[COLLECTED DATA]
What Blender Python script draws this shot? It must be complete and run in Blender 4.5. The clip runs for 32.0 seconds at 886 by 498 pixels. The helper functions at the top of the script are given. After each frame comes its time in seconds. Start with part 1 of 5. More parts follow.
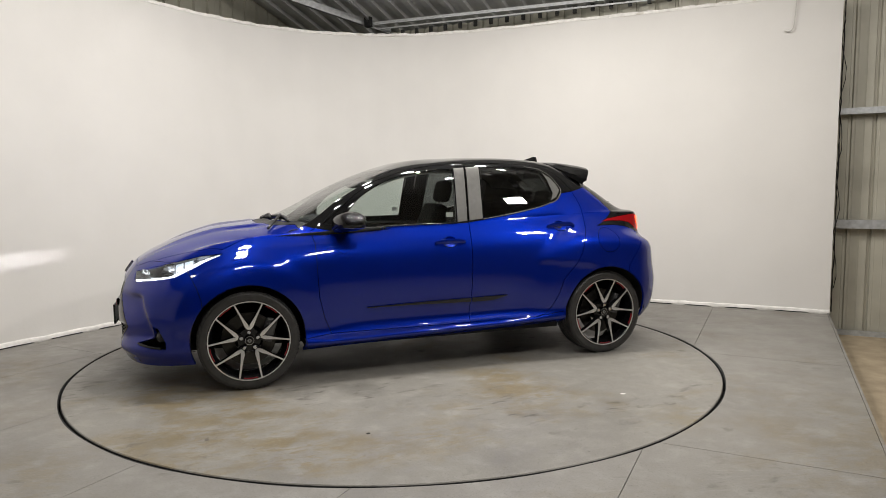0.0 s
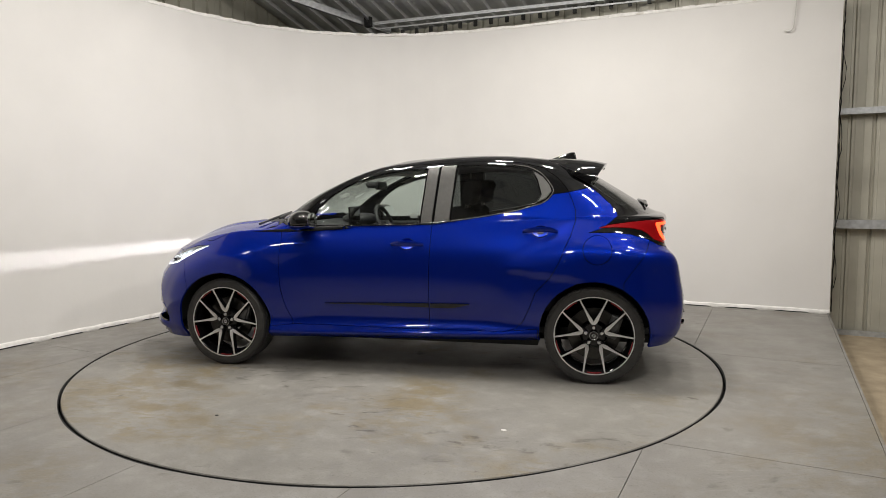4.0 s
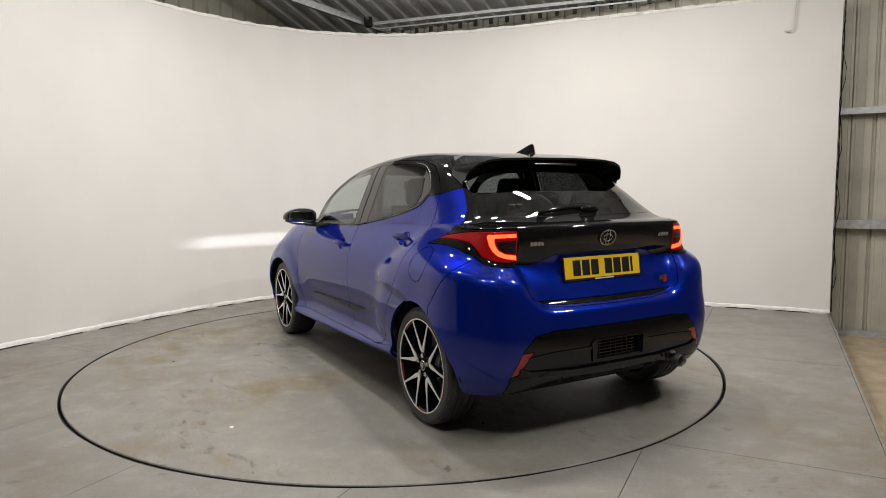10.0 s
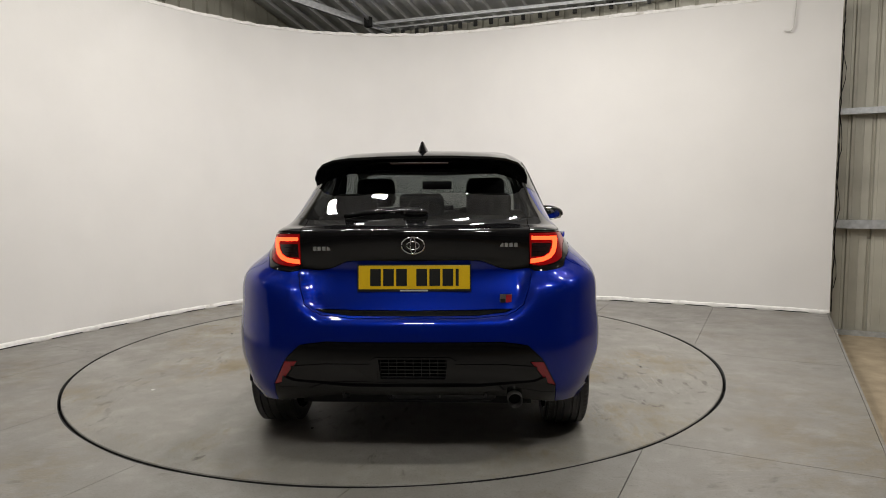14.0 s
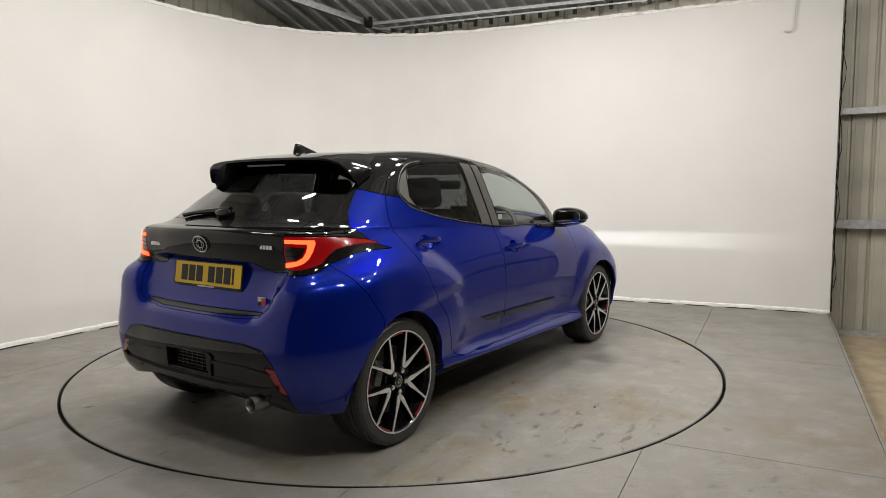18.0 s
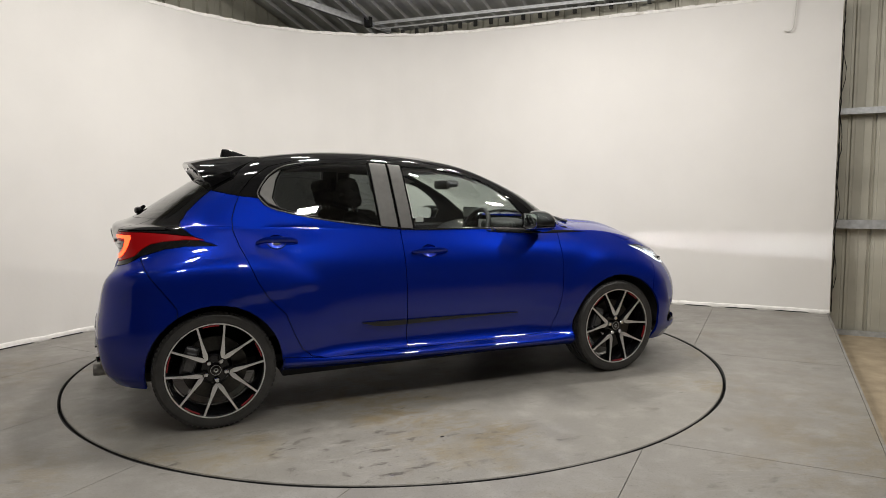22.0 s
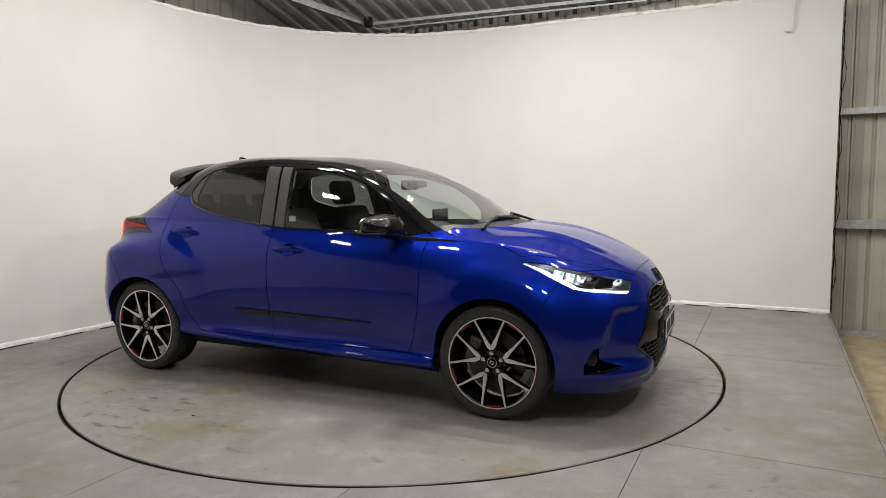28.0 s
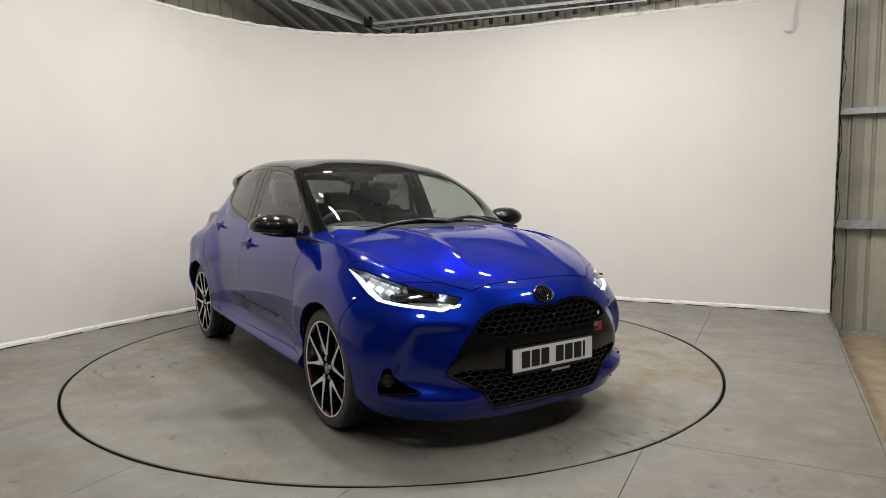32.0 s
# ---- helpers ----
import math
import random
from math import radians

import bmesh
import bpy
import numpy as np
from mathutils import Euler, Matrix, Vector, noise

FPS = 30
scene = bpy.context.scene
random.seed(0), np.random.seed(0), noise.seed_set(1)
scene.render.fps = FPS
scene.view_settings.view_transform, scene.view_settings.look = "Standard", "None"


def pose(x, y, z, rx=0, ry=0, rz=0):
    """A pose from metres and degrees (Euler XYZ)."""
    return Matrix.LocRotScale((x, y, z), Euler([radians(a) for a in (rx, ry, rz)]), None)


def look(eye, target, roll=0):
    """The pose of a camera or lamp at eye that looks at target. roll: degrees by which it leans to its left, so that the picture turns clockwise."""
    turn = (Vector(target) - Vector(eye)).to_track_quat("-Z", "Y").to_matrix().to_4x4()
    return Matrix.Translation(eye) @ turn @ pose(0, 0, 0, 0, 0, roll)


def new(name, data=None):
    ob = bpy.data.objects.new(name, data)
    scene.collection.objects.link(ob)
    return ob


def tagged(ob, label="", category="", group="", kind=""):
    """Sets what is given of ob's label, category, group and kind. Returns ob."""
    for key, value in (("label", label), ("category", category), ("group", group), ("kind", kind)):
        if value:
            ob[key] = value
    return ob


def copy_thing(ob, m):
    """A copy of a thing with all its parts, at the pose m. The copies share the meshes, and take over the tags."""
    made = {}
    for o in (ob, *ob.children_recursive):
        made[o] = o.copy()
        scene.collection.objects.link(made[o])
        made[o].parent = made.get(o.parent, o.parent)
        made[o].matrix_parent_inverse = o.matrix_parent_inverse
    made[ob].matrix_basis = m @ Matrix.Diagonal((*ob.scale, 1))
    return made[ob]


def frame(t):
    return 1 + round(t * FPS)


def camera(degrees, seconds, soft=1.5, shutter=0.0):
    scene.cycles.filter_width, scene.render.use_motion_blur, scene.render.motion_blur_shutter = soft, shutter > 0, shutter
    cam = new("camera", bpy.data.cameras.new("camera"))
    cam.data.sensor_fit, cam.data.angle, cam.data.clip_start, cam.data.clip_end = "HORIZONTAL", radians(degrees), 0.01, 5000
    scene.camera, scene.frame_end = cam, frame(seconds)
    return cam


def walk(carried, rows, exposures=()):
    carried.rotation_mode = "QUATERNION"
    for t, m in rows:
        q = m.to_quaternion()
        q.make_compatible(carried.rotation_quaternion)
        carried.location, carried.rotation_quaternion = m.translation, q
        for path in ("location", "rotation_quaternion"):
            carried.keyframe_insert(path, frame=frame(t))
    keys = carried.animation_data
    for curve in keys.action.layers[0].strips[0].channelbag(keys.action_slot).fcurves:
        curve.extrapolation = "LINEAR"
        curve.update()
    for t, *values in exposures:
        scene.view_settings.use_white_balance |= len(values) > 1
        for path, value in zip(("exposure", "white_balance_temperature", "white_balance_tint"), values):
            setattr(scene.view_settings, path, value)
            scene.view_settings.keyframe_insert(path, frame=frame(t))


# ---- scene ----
EYE = (0.0, -4.925, 1.244)
PAN, TILT, LEAN = -3.738, -5.297, -0.50

cam = camera(68.1, 32.0, soft=0.35)
VIEW = pose(*EYE) @ pose(0, 0, 0, 0, 0, PAN) @ pose(0, 0, 0, 90 + TILT, 0, 0) @ pose(0, 0, 0, 0, 0, LEAN)
walk(cam, [(0.0, VIEW), (32.0, VIEW)],
     exposures=[(0.0, 0.0), (10.0, 0.0), (12.5, -0.08), (15.0, -0.08), (17.5, 0.0), (27.5, 0.0), (30.0, -0.08), (32.0, -0.08)])

# ---------------------------------------------------------------- light
ROOM = pose(EYE[0], EYE[1], 0, 0, 0, -30.67)     # the hall's own axes: x along its back wall, y towards it
world = bpy.data.worlds.new("hall_air")
scene.world = world
world.use_nodes = True
world.node_tree.nodes["Background"].inputs[0].default_value = (0.9, 0.95, 1.0, 1)
world.node_tree.nodes["Background"].inputs[1].default_value = 0.01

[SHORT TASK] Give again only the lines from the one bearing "# ---- helpers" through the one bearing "what is given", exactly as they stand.

[PROBLEM SOLUTION]
# ---- helpers ----
import math
import random
from math import radians

import bmesh
import bpy
import numpy as np
from mathutils import Euler, Matrix, Vector, noise

FPS = 30
scene = bpy.context.scene
random.seed(0), np.random.seed(0), noise.seed_set(1)
scene.render.fps = FPS
scene.view_settings.view_transform, scene.view_settings.look = "Standard", "None"


def pose(x, y, z, rx=0, ry=0, rz=0):
    """A pose from metres and degrees (Euler XYZ)."""
    return Matrix.LocRotScale((x, y, z), Euler([radians(a) for a in (rx, ry, rz)]), None)


def look(eye, target, roll=0):
    """The pose of a camera or lamp at eye that looks at target. roll: degrees by which it leans to its left, so that the picture turns clockwise."""
    turn = (Vector(target) - Vector(eye)).to_track_quat("-Z", "Y").to_matrix().to_4x4()
    return Matrix.Translation(eye) @ turn @ pose(0, 0, 0, 0, 0, roll)


def new(name, data=None):
    ob = bpy.data.objects.new(name, data)
    scene.collection.objects.link(ob)
    return ob


def tagged(ob, label="", category="", group="", kind=""):
    """Sets what is given of ob's label, category, group and kind. Returns ob."""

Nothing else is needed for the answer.